In the 1500s and 1600s, there are many stories of Japanese pearlers and pirates, and Dutch and Portuguese explorers and traders who travelled the straits, often landing on the mainland but never succeeding in establishing themselves there. Folk from present day Indonesia (I think the Macassans) also constantly traded with the mainland peoples for sea cucumbers and the like,  They all beat Cook and co by 100s of years.  What I can’t understand then, is why my school-taught history left me with the impression that the English were the first to succeed in ‘really’ getting to Terra Australis.  Perhaps even more curious is how when Cook eventually claimed “possession” of the east coast of Australia for the English Crown in 1770 he did this by planting his flag on one of the Torres Strait Islands - Possession Island - not even on the actual mainland.

The story does not end there though.

The Cape was the major staging area for the Allied War effort in the Battle of the Coral Sea, with major US air and naval bases at Mutee Head, Portland Roads and Iron Range. From here the American and Australian forces launched and provisioned their halt of the Japanese WW2 advances in PNG, the Solomons and other islands. There are a few air wrecks, millions of fuel drums and other relics left over from the war effort.  It’s a bit of a trek though regrowth forest to find much of them, but they’re there; we found the remains of a Beaufort Bomber scattered in the jungle, but an old DC3 reported to be nearby eluded us.

The TS islander communities now resident on the mainland of the Cape – Bamaga, and Seisia – have only lived there since the late 1940s. With the end of the war, the islander communities around Sabai Island in the strait closer to PNG had to flee their island homes because of tidal surges. They were resettled by the Australian Government on the Cape and housed within the infrastructure left over by the American military. For some reason they were more warmly welcomed then than our present day reception of refugees from other countries.  While their communities are distinct from the nearby Murri communties of Injinoo, Mapoon and Umagico – they all seem to share the Cape lands together nicely to form the main population centres on the Tip.  (PS When we saw all the mobs together at the Laura Dance Fest – see our later posting on it – this amity amongst all the Cape communities was very apparent.  If only the rest of the country was this together!)

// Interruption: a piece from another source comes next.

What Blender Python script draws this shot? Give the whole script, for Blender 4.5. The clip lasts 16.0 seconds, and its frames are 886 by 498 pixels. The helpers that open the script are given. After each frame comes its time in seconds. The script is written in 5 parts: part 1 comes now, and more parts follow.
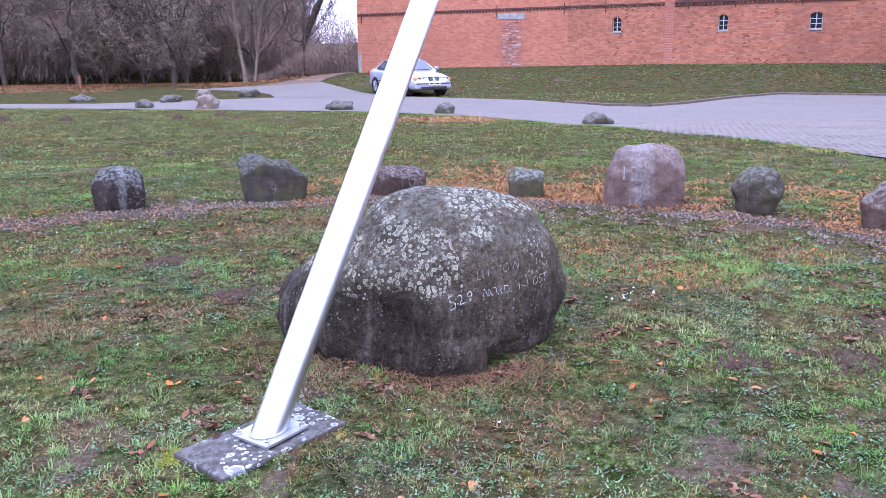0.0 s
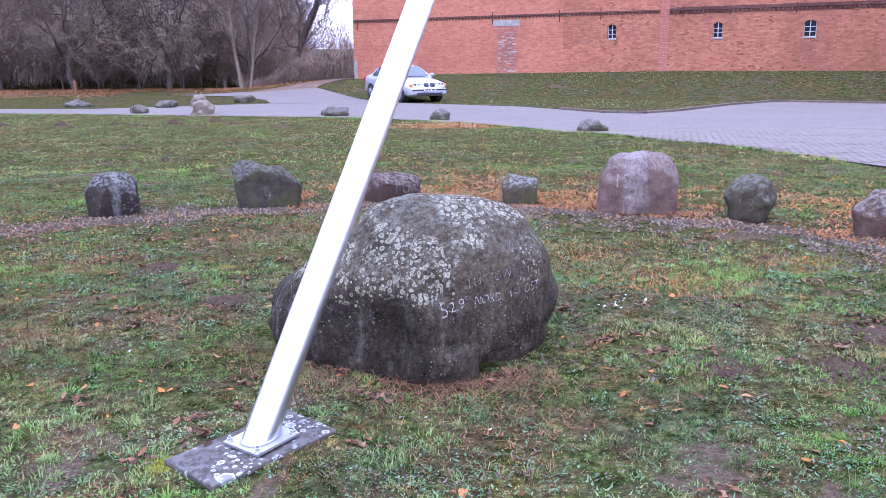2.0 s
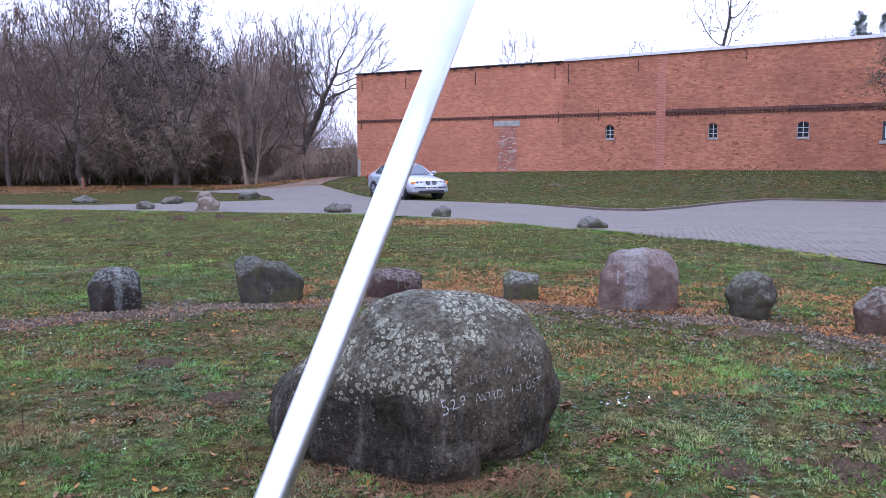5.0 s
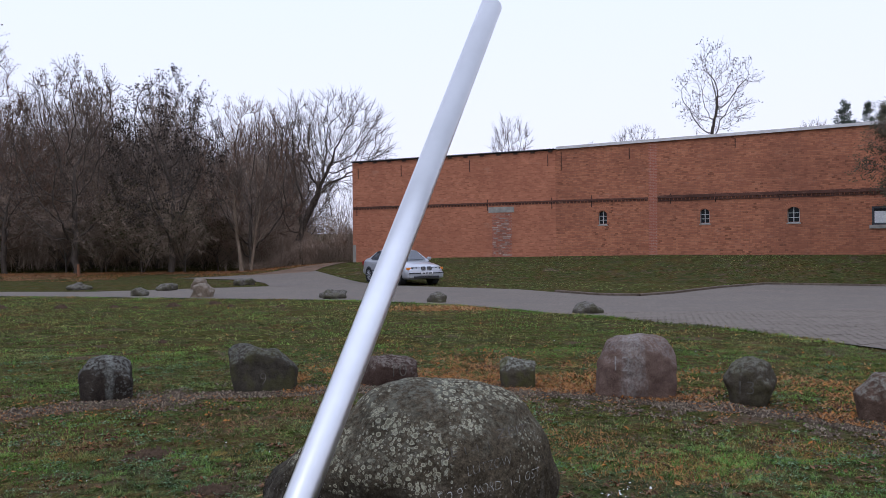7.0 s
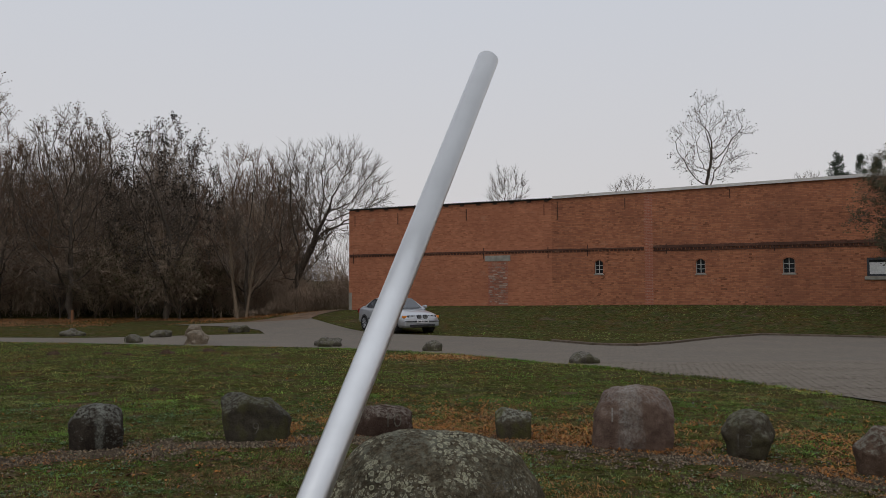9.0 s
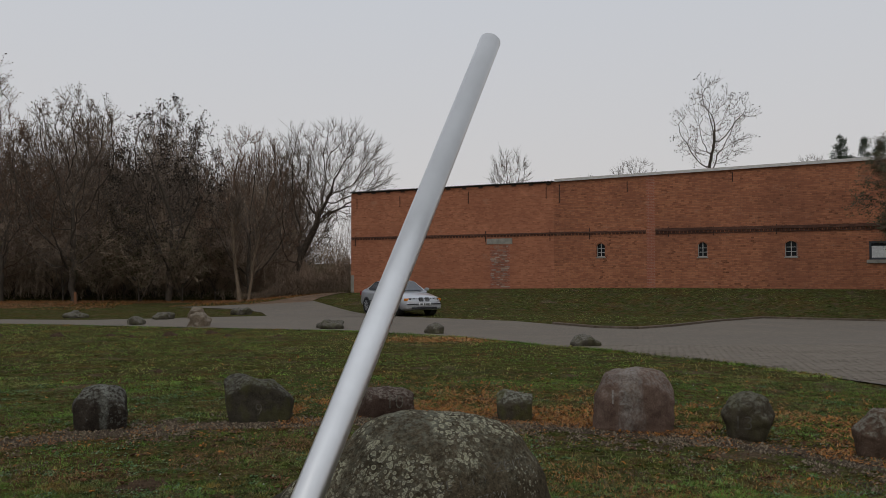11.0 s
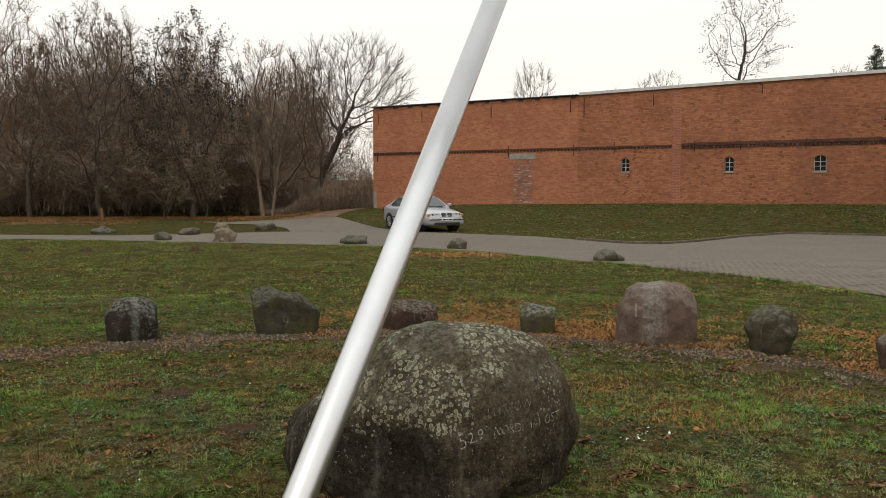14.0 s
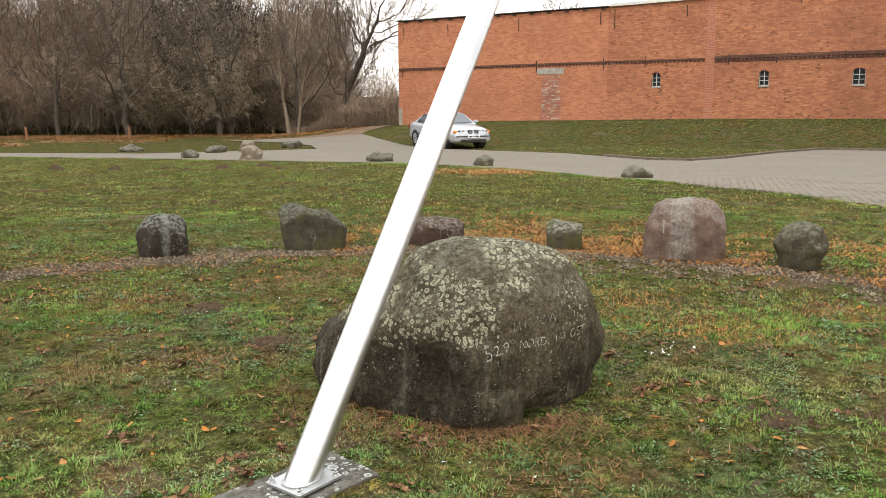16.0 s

As you travel now around the Cape you then get this wonderful sense of the timeless and more recent layers of history and culture crossing the land– entry Aboriginal, present-day Murri, Islander, Asian, European, trading, living, fishing, Anglo, goldrushes, overland telegraph, remote tropical pastoral, wartime, refugee, and now the all-consuming tourist travellers from all over the globe. This richness is all pretty understated and only fleetingly acknowledged by most locals, but if you scratch the surface, look in the right places and ask the right questions, what stories on the Cape reveal themselves.



Heading back down  4-15 June 2011-06-19 : Punsand Bay – Captain Billy’s Landing – Chilli Beach // Lockhart River

We left Seisia and headed 45 minutes further north to Punsand Bay, possibly the northern most camping ground in Australia. We sadly farewelled Arieh at Bamaga airport for his trip to Cairns and then home to the ‘Gong. He had become our very own Barrista, DJ, Fisherman, Fire Warden, Children’s entertainer and we loved having him with us for the short while.

We got blown away (literally and scenically) at Captain Billy’s Landing about 100kms down the east coast from the tip. Comalco had tried to run a cattle loading facility here in the 1960s, but it didn’t last.  Now it is a remote niches in Jardine River NP, constantly buffeted by the trade winds, but very ‘speccy.  Small slot caves carved into the low cliffs are home to 1000s of microbats.  The best coastal shower in the universe slowly seeps out of the cliffs – and as we had the place to ourselves we stood there au naturel washing off the salt and grime with definitely the best views of any bathroom.

Further down the coast near Lockhart River we spent a few days at Chili Beach.  More coconut palm – lined beach, very conducive to days of idleness, but also the home to more tide-borne plastics and other human rubbish than we have seen anywhere.  If you’ve lost or discarded thongs somewhere in Australia, we think we’ve found where they ended up.  Ellen and Maeve were kept busy for days building brilliant beach art installations from the bits and pieces washed up (see photos).  We tried to do our bit and removed a couple of big bags worth of trash, but sure enough on the next tide more thongs et al had arrived on shore.
Stopped in at Portland Roads, just down the road from Chili Beach, where the US and Australian Army had their base during WW2. This was a major landing and resupply base to support the New Guinea effort. 




Another beautiful sunset
Painted Lobster, caught by a local and sold to us.....yummy

CC the dog who adopted us for a week.



Storm clouds looking north towards the Tip

The Best Shower in the world

Captain Billy's Landing  with Pandanus

a beautiful crab
Looking down at our camp at Captain Billy's landing...just us and a spectacular setting.

Jungle swing at Chilli Beach

The elusive Palm Cockatoo

Lockhart River
Found objects become beach art




The girls become environmental messengers.